The USCIS has started to implement the fee increase in H-1B and L petitions as mandated by Public Law 111-230, also known as the Border Security Emergency Supplemental Appropriations Act of 2010.
The fees collected will help fund the $600 million project of the Obama Administration to enhance border protection and law enforcement.
The hike in the filing fees are $2,000 for the H-1B petitions and $2250 for L-1A and L-1B petitions. Subject to the hike are petitions postmarked on or after August 14, 2010. It will remain in effect until September 30, 2014.
The additional fees are required to be paid by petitioners that employ 50 or more employees in the United States with more than half of the said employees in H-1B or L (including L-1A, and L-1B, and L-2) nonimmigrant status. Full-time and part-time employees are included in the count.
When filing an H-1B or L petition, the petitioner will now have to include the additional fee or a statement outlining why the new fee does not apply. If the USCIS does not receive the additional fee or a statement of explanation for nonpayment, it may issue an RFE (Request for Evidence).
Prior to the new law, the filing fees were $320 (base processing fee), $500 (fraud prevention and detection fee) and the applicable ACWIA fee ($1500 or $750) needed to file an I-129 form. A separate fee of $1000 was also required for premium processing.
The visa fee hike has been criticized as unfair and discriminatory by Indian IT companies that would be affected the most. They file an estimated 50,000 visa petitions, including H-1B and L-1 visas annually.
But Senator Charles Schumer, the main proponent of the new law and the fee hike to fund it said: “If you are using the H-1B visa to run a glorified international temp agency for tech workers in contravention of the spirit of the program, I and my colleagues believe that you should have to pay a higher fee to ensure that American workers are not losing their jobs because of unintended uses of the visa program.”

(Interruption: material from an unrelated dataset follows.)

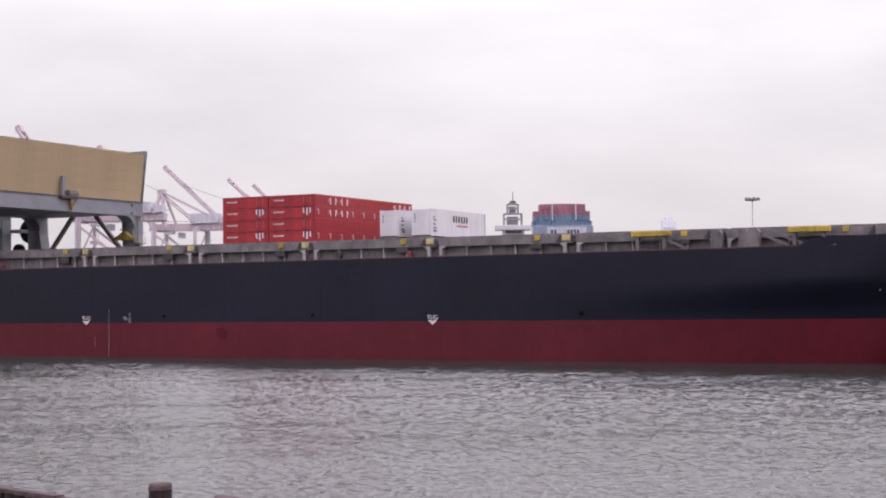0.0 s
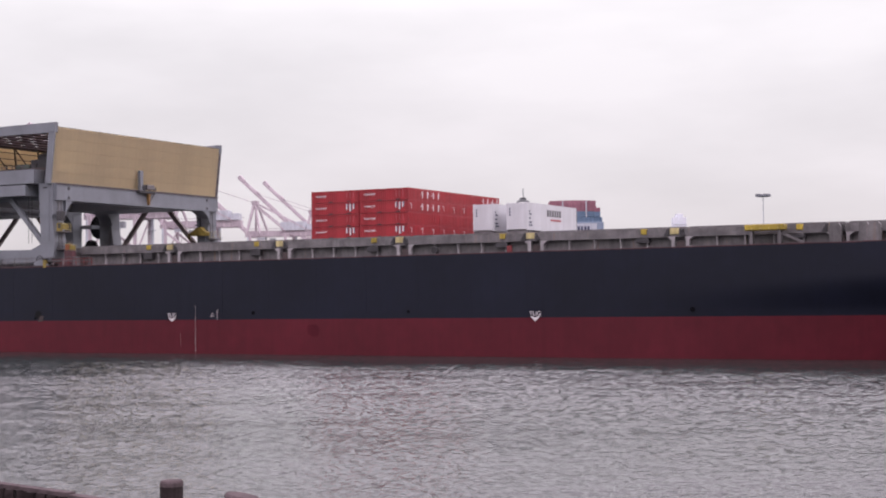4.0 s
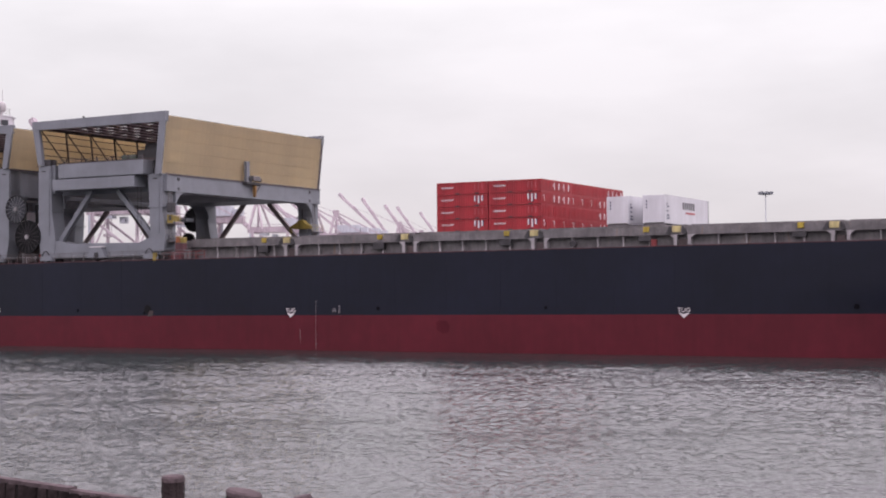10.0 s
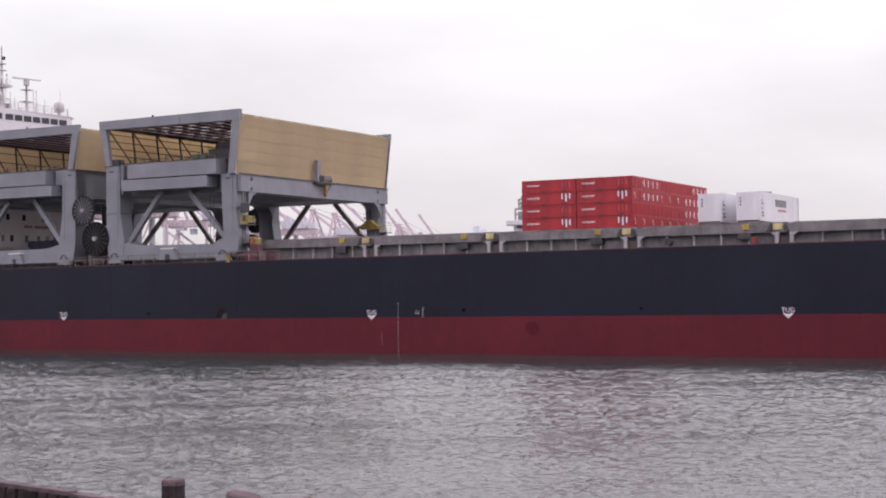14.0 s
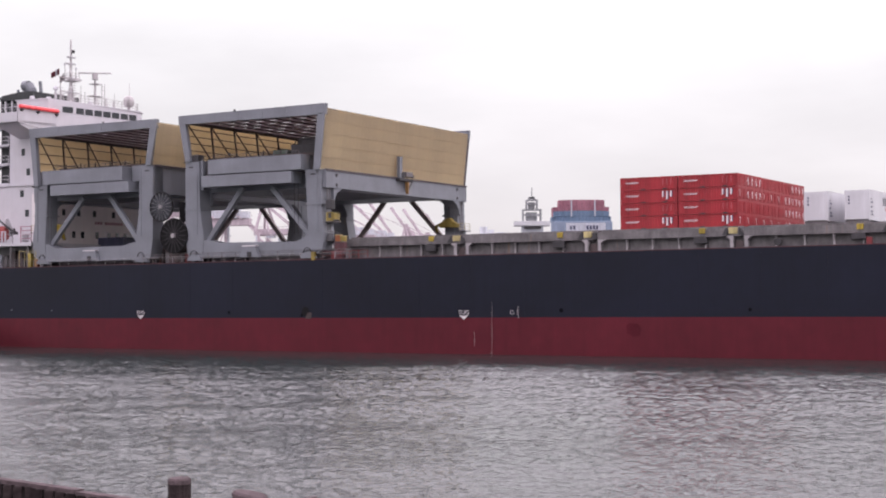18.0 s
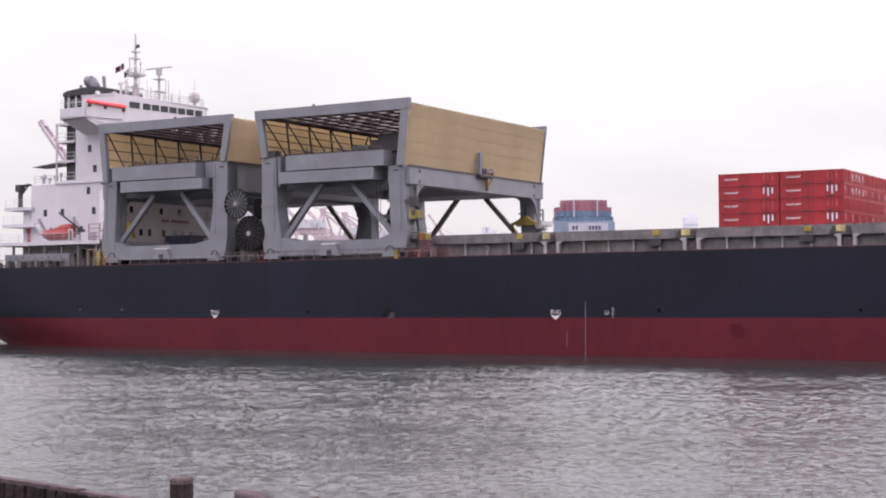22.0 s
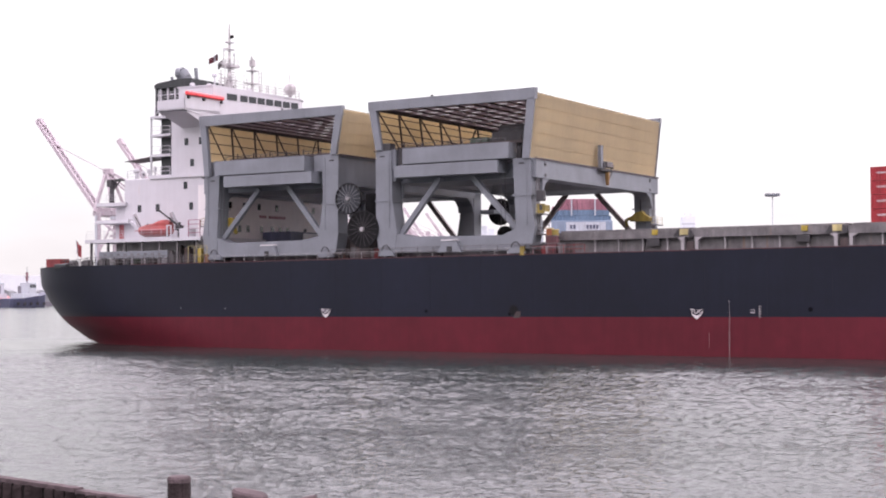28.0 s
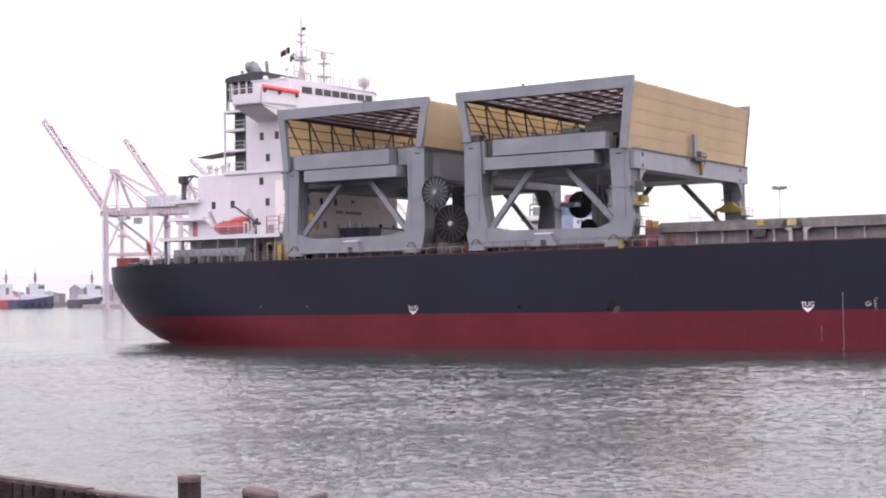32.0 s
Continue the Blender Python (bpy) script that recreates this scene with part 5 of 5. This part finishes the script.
def piling(x, y, r, top, slant, label):
    t = thing("piling", label, "piling", "old timber pilings")
    t.matrix_basis = pose(x, y, 0)
    b = bmesh.new()
    seg = 18
    rings = []
    for z, k in ((-2.0, 1.08), (0.0, 1.05), (top * 0.5, 1.0), (top - 0.12, 0.98), (top - 0.1, 0.98)):
        rings.append([b.verts.new((r * k * (1 + 0.04 * math.sin(3 * i + z)) * math.cos(i * math.tau / seg), r * k * (1 + 0.04 * math.sin(3 * i + z)) * math.sin(i * math.tau / seg), z + (slant * math.cos(i * math.tau / seg) if z > 1.5 else 0))) for i in range(seg)])
    for A, B in zip(rings, rings[1:]):
        for i in range(seg):
            b.faces.new((A[i], A[(i + 1) % seg], B[(i + 1) % seg], B[i]))
    b.faces.new(rings[-1])
    part("shaft", b, TIMBER, t)
    b = bmesh.new()
    rings = []
    for z, k in ((top - 0.11, 1.03), (top - 0.04, 1.03), (top, 0.9)):
        rings.append([b.verts.new((r * k * math.cos(i * math.tau / seg), r * k * math.sin(i * math.tau / seg), z + slant * math.cos(i * math.tau / seg))) for i in range(seg)])
    for A, B in zip(rings, rings[1:]):
        for i in range(seg):
            b.faces.new((A[i], A[(i + 1) % seg], B[(i + 1) % seg], B[i]))
    b.faces.new(rings[-1])
    b.faces.new(rings[0][::-1])
    part("worn_top", b, BARK, t)
    return t


piling(-5.18, 27.3, 0.21, 2.62, 0.0, "dark upright timber piling with a pale worn top")
piling(-3.6, 25.3, 0.3, 2.6, -0.05, "stout piling stump with a slanting top")
piling(-2.55, 24.6, 0.16, 2.6, 0.03, "short piling stump just above the water")


# ---- everything that moves ----
def ship_pose(t):
    u = (t - 16) / 16
    return pose(-4.262 + 35.740 * u - 0.500 * u * u, 154.469 - 16.075 * u - 1.122 * u * u, 0, 0, 0, -29.077 - 1.891 * u)


def motions():
    stops = [2.0 * k for k in range(17)]
    for ob, m in RIDERS:
        walk(ob, [(t, ship_pose(t) @ m) for t in stops])
    # the scanner turns once in a little under two seconds
    walk(scanner, [(0.4 * k, pose(*SCANNER_AT, 0, 0, 25.7 - 75.72 * k)) for k in range(81)])
    # ripples drift slowly towards the pier
    walk(water, [(8.0 * k, pose(1.6 * k, -2.2 * k, 0)) for k in range(5)])


motions()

Senator Schumer also said that the border security bill had to be passed in order to generate Republican support for the comprehensive immigration reform bill that he has been passionately advocating.
President Obama who had endorsed the bill that he signed last August 13 said: “The resources made available through this legislation will build upon our successful efforts to protect communities along the Southwest border and across the country…So these steps will make an important difference as my administration continues to work with Congress toward bipartisan comprehensive immigration reform to secure our borders, and restore responsibility and accountability to our broken immigration system.”
Immigration advocates however have expressed doubts that the new law will help push immigration reform. The president of the League of United Latin American Citizens said: “Efforts to overhaul our broken immigration system have once again taken a back seat to appeasing anti-immigrant xenophobes, as Congress passed another dramatic escalation in border enforcement with very little evidence that the past escalations have been effective.”